CAADP adoption and implementation are key to transforming African agriculture
The estimated positive impacts of CAADP on government agricultural expenditures, ODA, and agricultural productivity underscore the value addition of CAADP adoption and implementation in improving agriculture sector growth and development. This should serve as a rallying call for countries to further raise investments for increasing agricultural productivity which are central to truly transforming African agriculture. Moreover, as countries stand to benefit from the CAADP framework, those that have not formally adopted it, including countries in northern Africa, should consider doing so.

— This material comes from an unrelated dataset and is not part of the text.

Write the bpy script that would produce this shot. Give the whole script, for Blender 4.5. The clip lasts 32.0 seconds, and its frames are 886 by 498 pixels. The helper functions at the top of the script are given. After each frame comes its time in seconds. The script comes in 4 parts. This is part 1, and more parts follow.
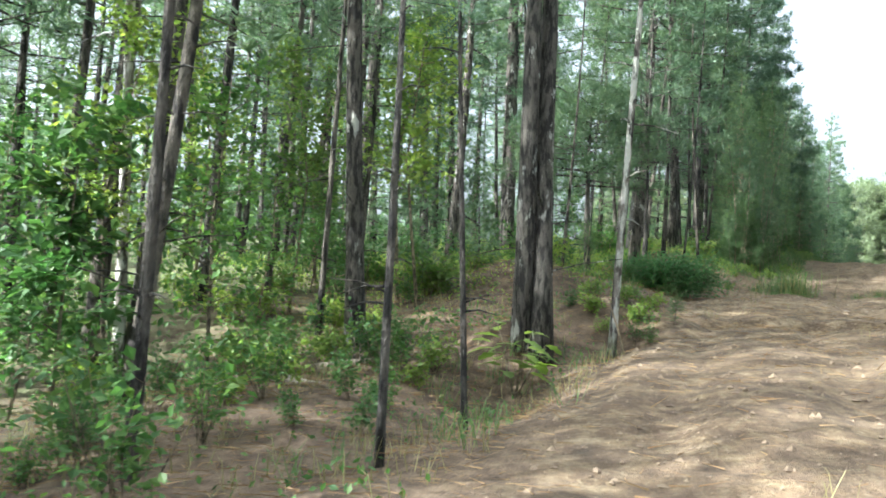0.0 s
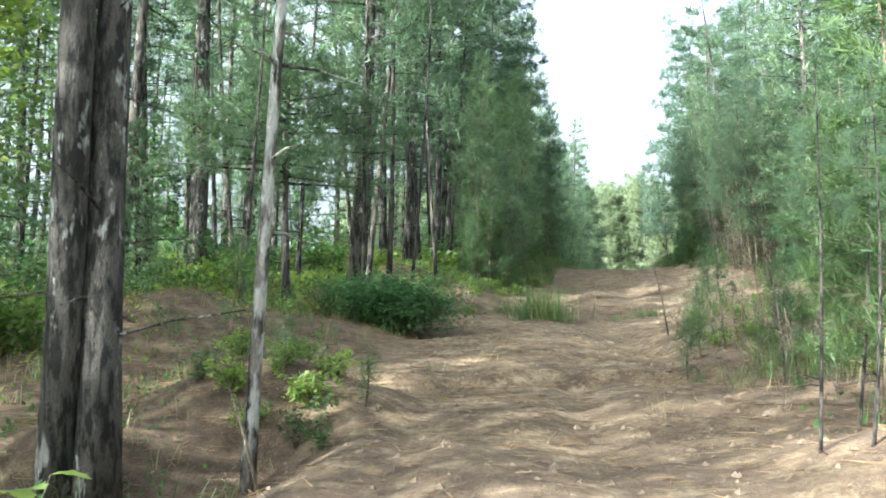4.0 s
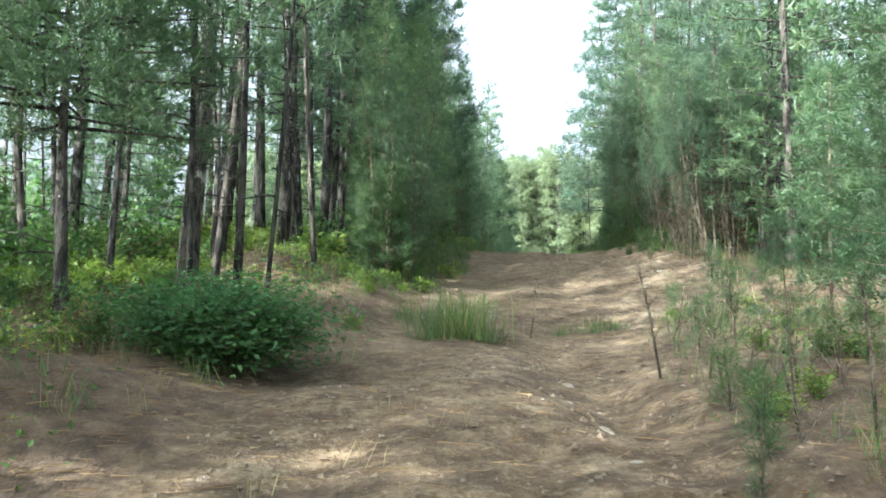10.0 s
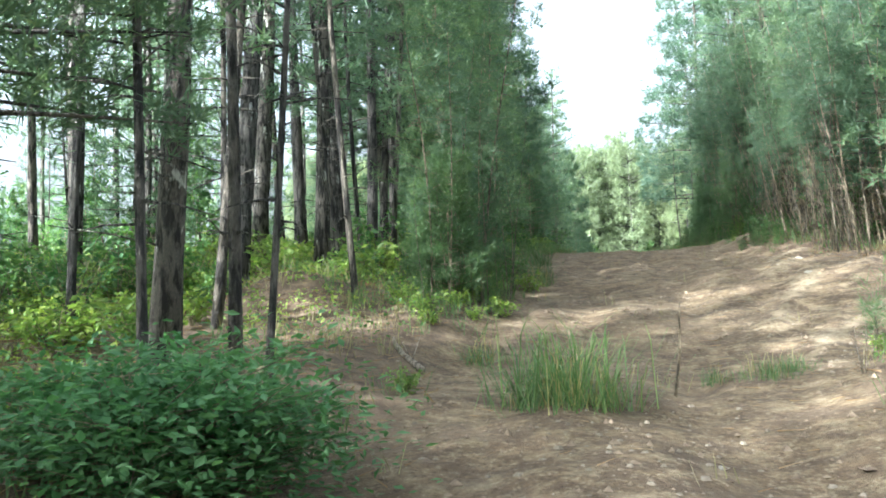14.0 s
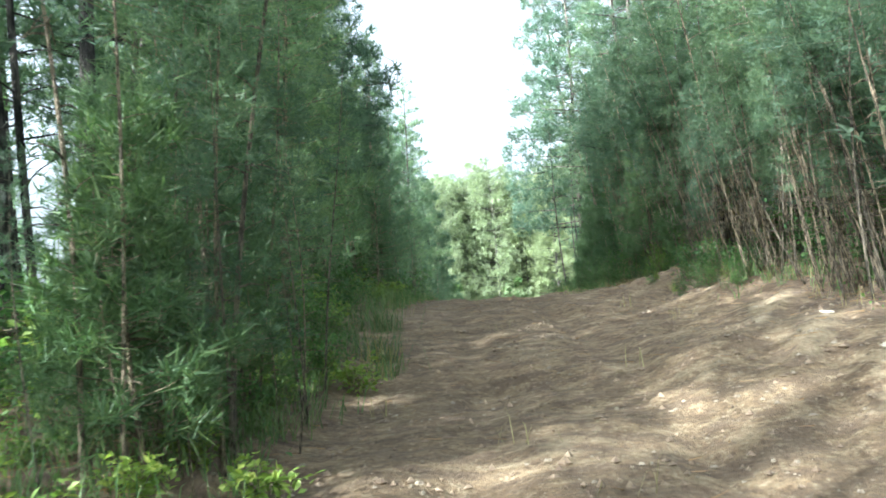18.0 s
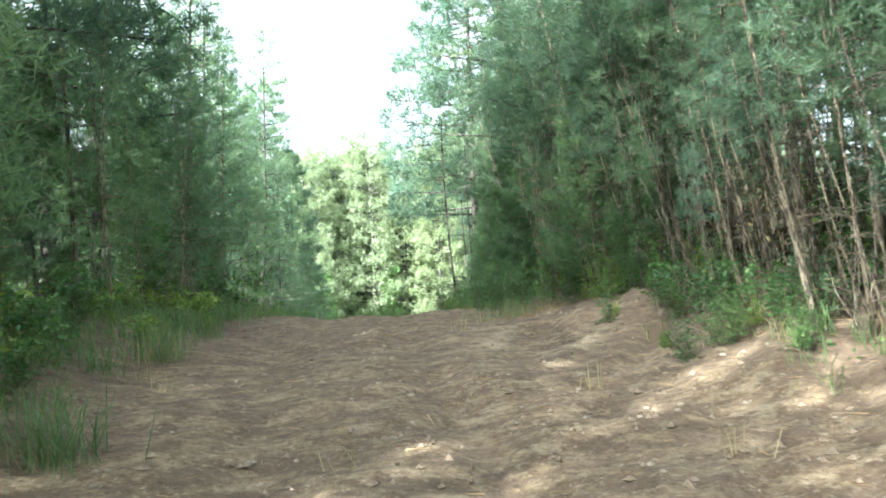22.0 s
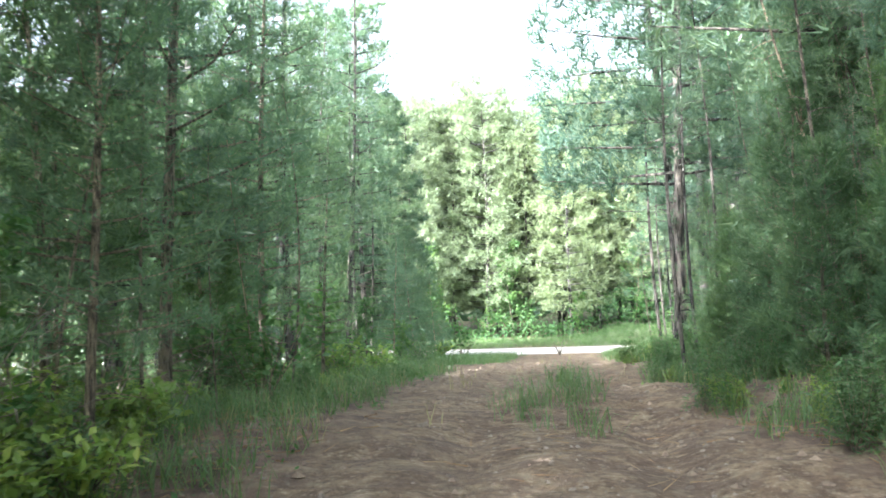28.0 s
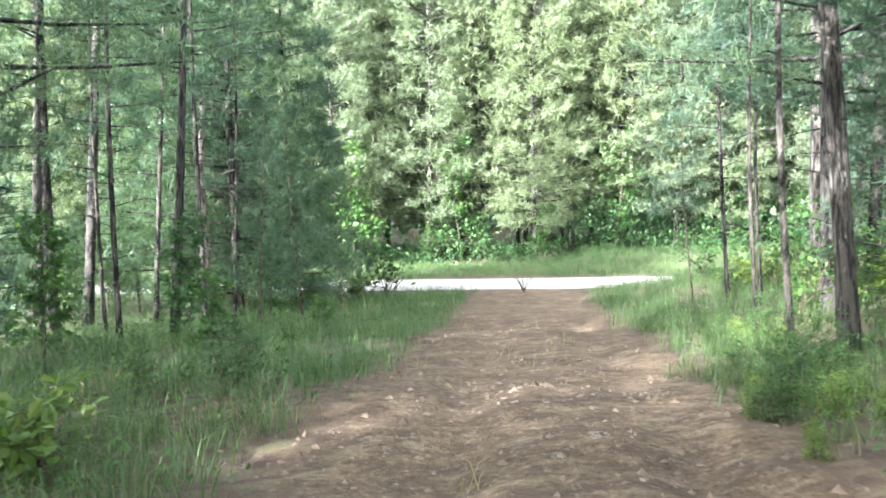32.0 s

In addition, results of the inaugural CAADP BR report and scorecard show that countries are making good progress toward achieving 2014 Malabo Declaration commitments. Africa as a whole registered strong performance in terms of i) the recommitment to the CAADP process by having improved plans, policies, and institutional arrangements to support CAADP and Malabo implementation and ii) establishing inclusive platforms for mutual accountability and peer review. A total of 20 out of 47 reporting countries obtained an overall agricultural transformation score of at least 3.9 out of 10, indicating that they are on track to achieving Malabo commitments by 2025. In northern Africa, Morocco, with a score of 5.5, is among the top 5 countries that made the most progress. Nonetheless, the BR report also highlights the urgent need to strengthen agricultural data quality, analysis, and monitoring and evaluation systems to drive agricultural transformation in Africa.